**Set task**
Copy the listing below in full and skip every picture.
— Start Dataset extract —
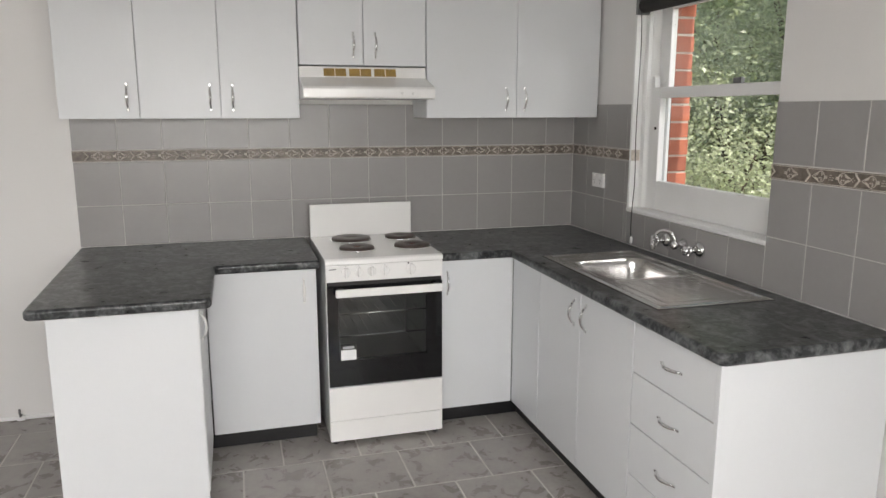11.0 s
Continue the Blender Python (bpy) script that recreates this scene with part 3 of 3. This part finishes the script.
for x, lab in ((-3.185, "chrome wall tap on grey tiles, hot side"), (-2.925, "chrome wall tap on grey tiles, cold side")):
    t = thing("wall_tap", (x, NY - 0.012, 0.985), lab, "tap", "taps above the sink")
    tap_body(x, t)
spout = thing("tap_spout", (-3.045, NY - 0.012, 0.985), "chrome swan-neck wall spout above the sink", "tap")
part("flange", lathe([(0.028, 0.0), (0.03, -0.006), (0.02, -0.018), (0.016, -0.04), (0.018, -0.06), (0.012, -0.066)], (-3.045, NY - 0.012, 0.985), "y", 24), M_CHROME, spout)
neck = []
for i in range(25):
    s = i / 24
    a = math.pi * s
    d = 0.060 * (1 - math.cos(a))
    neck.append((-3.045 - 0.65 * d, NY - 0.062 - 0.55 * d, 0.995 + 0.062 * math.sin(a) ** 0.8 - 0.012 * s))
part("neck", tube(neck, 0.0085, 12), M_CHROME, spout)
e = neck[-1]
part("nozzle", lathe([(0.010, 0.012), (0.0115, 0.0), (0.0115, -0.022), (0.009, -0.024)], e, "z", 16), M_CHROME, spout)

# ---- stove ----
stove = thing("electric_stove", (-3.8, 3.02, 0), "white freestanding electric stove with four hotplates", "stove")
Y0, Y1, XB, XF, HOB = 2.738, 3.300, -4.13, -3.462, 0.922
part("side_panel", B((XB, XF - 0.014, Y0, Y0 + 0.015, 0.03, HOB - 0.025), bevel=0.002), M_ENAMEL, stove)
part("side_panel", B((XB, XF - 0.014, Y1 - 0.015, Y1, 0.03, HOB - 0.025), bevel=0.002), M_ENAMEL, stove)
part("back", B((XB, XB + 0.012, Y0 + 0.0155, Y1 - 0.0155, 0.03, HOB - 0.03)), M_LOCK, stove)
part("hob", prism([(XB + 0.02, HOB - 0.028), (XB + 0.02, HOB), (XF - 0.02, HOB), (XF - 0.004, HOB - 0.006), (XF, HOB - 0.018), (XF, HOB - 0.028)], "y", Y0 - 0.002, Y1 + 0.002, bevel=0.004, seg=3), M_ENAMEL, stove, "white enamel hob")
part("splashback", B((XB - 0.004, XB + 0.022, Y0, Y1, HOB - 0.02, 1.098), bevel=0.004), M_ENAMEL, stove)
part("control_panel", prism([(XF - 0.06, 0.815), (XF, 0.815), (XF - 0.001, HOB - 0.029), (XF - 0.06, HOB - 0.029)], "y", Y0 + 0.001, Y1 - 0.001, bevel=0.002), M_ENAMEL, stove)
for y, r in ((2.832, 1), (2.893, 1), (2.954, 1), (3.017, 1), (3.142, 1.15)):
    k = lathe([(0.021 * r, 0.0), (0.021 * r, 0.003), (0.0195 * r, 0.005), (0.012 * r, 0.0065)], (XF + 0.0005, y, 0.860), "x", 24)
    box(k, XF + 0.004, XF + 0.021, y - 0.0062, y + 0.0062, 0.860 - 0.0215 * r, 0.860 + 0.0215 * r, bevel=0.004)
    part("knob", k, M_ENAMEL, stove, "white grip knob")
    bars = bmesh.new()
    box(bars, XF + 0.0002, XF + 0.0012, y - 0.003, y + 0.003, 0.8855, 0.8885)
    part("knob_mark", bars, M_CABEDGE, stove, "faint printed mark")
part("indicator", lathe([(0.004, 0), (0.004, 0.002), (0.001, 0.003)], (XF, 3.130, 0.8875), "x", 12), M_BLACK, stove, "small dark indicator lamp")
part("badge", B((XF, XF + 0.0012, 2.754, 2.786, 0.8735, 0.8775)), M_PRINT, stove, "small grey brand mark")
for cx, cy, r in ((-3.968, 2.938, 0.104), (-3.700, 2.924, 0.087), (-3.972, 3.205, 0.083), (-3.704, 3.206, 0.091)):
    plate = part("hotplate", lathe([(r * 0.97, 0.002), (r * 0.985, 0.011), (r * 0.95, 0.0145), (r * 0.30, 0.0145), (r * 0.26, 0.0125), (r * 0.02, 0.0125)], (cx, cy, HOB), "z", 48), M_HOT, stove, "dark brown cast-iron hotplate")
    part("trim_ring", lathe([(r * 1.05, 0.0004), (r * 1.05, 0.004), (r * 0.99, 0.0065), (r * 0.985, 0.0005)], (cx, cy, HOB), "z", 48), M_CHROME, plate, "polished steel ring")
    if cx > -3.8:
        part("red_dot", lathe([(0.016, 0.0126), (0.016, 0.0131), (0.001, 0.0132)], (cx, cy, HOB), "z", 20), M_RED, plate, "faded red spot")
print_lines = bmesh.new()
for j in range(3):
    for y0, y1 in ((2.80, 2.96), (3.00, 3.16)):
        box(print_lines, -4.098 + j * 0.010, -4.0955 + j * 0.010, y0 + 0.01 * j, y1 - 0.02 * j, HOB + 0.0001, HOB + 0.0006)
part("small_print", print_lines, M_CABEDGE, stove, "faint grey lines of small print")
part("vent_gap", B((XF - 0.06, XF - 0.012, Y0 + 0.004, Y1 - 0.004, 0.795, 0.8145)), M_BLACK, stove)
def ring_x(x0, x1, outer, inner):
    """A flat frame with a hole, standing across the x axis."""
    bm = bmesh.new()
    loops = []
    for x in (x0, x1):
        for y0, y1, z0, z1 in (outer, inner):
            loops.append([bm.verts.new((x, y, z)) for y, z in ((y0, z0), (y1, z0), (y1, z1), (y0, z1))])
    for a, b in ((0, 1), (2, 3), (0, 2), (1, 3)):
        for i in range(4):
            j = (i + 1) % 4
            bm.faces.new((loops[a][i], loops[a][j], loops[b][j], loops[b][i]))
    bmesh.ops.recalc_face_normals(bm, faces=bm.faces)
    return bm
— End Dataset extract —
**Output for this task**
11.0 s
Continue the Blender Python (bpy) script that recreates this scene with part 3 of 3. This part finishes the script.
for x, lab in ((-3.185, "chrome wall tap on grey tiles, hot side"), (-2.925, "chrome wall tap on grey tiles, cold side")):
    t = thing("wall_tap", (x, NY - 0.012, 0.985), lab, "tap", "taps above the sink")
    tap_body(x, t)
spout = thing("tap_spout", (-3.045, NY - 0.012, 0.985), "chrome swan-neck wall spout above the sink", "tap")
part("flange", lathe([(0.028, 0.0), (0.03, -0.006), (0.02, -0.018), (0.016, -0.04), (0.018, -0.06), (0.012, -0.066)], (-3.045, NY - 0.012, 0.985), "y", 24), M_CHROME, spout)
neck = []
for i in range(25):
    s = i / 24
    a = math.pi * s
    d = 0.060 * (1 - math.cos(a))
    neck.append((-3.045 - 0.65 * d, NY - 0.062 - 0.55 * d, 0.995 + 0.062 * math.sin(a) ** 0.8 - 0.012 * s))
part("neck", tube(neck, 0.0085, 12), M_CHROME, spout)
e = neck[-1]
part("nozzle", lathe([(0.010, 0.012), (0.0115, 0.0), (0.0115, -0.022), (0.009, -0.024)], e, "z", 16), M_CHROME, spout)

# ---- stove ----
stove = thing("electric_stove", (-3.8, 3.02, 0), "white freestanding electric stove with four hotplates", "stove")
Y0, Y1, XB, XF, HOB = 2.738, 3.300, -4.13, -3.462, 0.922
part("side_panel", B((XB, XF - 0.014, Y0, Y0 + 0.015, 0.03, HOB - 0.025), bevel=0.002), M_ENAMEL, stove)
part("side_panel", B((XB, XF - 0.014, Y1 - 0.015, Y1, 0.03, HOB - 0.025), bevel=0.002), M_ENAMEL, stove)
part("back", B((XB, XB + 0.012, Y0 + 0.0155, Y1 - 0.0155, 0.03, HOB - 0.03)), M_LOCK, stove)
part("hob", prism([(XB + 0.02, HOB - 0.028), (XB + 0.02, HOB), (XF - 0.02, HOB), (XF - 0.004, HOB - 0.006), (XF, HOB - 0.018), (XF, HOB - 0.028)], "y", Y0 - 0.002, Y1 + 0.002, bevel=0.004, seg=3), M_ENAMEL, stove, "white enamel hob")
part("splashback", B((XB - 0.004, XB + 0.022, Y0, Y1, HOB - 0.02, 1.098), bevel=0.004), M_ENAMEL, stove)
part("control_panel", prism([(XF - 0.06, 0.815), (XF, 0.815), (XF - 0.001, HOB - 0.029), (XF - 0.06, HOB - 0.029)], "y", Y0 + 0.001, Y1 - 0.001, bevel=0.002), M_ENAMEL, stove)
for y, r in ((2.832, 1), (2.893, 1), (2.954, 1), (3.017, 1), (3.142, 1.15)):
    k = lathe([(0.021 * r, 0.0), (0.021 * r, 0.003), (0.0195 * r, 0.005), (0.012 * r, 0.0065)], (XF + 0.0005, y, 0.860), "x", 24)
    box(k, XF + 0.004, XF + 0.021, y - 0.0062, y + 0.0062, 0.860 - 0.0215 * r, 0.860 + 0.0215 * r, bevel=0.004)
    part("knob", k, M_ENAMEL, stove, "white grip knob")
    bars = bmesh.new()
    box(bars, XF + 0.0002, XF + 0.0012, y - 0.003, y + 0.003, 0.8855, 0.8885)
    part("knob_mark", bars, M_CABEDGE, stove, "faint printed mark")
part("indicator", lathe([(0.004, 0), (0.004, 0.002), (0.001, 0.003)], (XF, 3.130, 0.8875), "x", 12), M_BLACK, stove, "small dark indicator lamp")
part("badge", B((XF, XF + 0.0012, 2.754, 2.786, 0.8735, 0.8775)), M_PRINT, stove, "small grey brand mark")
for cx, cy, r in ((-3.968, 2.938, 0.104), (-3.700, 2.924, 0.087), (-3.972, 3.205, 0.083), (-3.704, 3.206, 0.091)):
    plate = part("hotplate", lathe([(r * 0.97, 0.002), (r * 0.985, 0.011), (r * 0.95, 0.0145), (r * 0.30, 0.0145), (r * 0.26, 0.0125), (r * 0.02, 0.0125)], (cx, cy, HOB), "z", 48), M_HOT, stove, "dark brown cast-iron hotplate")
    part("trim_ring", lathe([(r * 1.05, 0.0004), (r * 1.05, 0.004), (r * 0.99, 0.0065), (r * 0.985, 0.0005)], (cx, cy, HOB), "z", 48), M_CHROME, plate, "polished steel ring")
    if cx > -3.8:
        part("red_dot", lathe([(0.016, 0.0126), (0.016, 0.0131), (0.001, 0.0132)], (cx, cy, HOB), "z", 20), M_RED, plate, "faded red spot")
print_lines = bmesh.new()
for j in range(3):
    for y0, y1 in ((2.80, 2.96), (3.00, 3.16)):
        box(print_lines, -4.098 + j * 0.010, -4.0955 + j * 0.010, y0 + 0.01 * j, y1 - 0.02 * j, HOB + 0.0001, HOB + 0.0006)
part("small_print", print_lines, M_CABEDGE, stove, "faint grey lines of small print")
part("vent_gap", B((XF - 0.06, XF - 0.012, Y0 + 0.004, Y1 - 0.004, 0.795, 0.8145)), M_BLACK, stove)
def ring_x(x0, x1, outer, inner):
    """A flat frame with a hole, standing across the x axis."""
    bm = bmesh.new()
    loops = []
    for x in (x0, x1):
        for y0, y1, z0, z1 in (outer, inner):
            loops.append([bm.verts.new((x, y, z)) for y, z in ((y0, z0), (y1, z0), (y1, z1), (y0, z1))])
    for a, b in ((0, 1), (2, 3), (0, 2), (1, 3)):
        for i in range(4):
            j = (i + 1) % 4
            bm.faces.new((loops[a][i], loops[a][j], loops[b][j], loops[b][i]))
    bmesh.ops.recalc_face_normals(bm, faces=bm.faces)
    return bm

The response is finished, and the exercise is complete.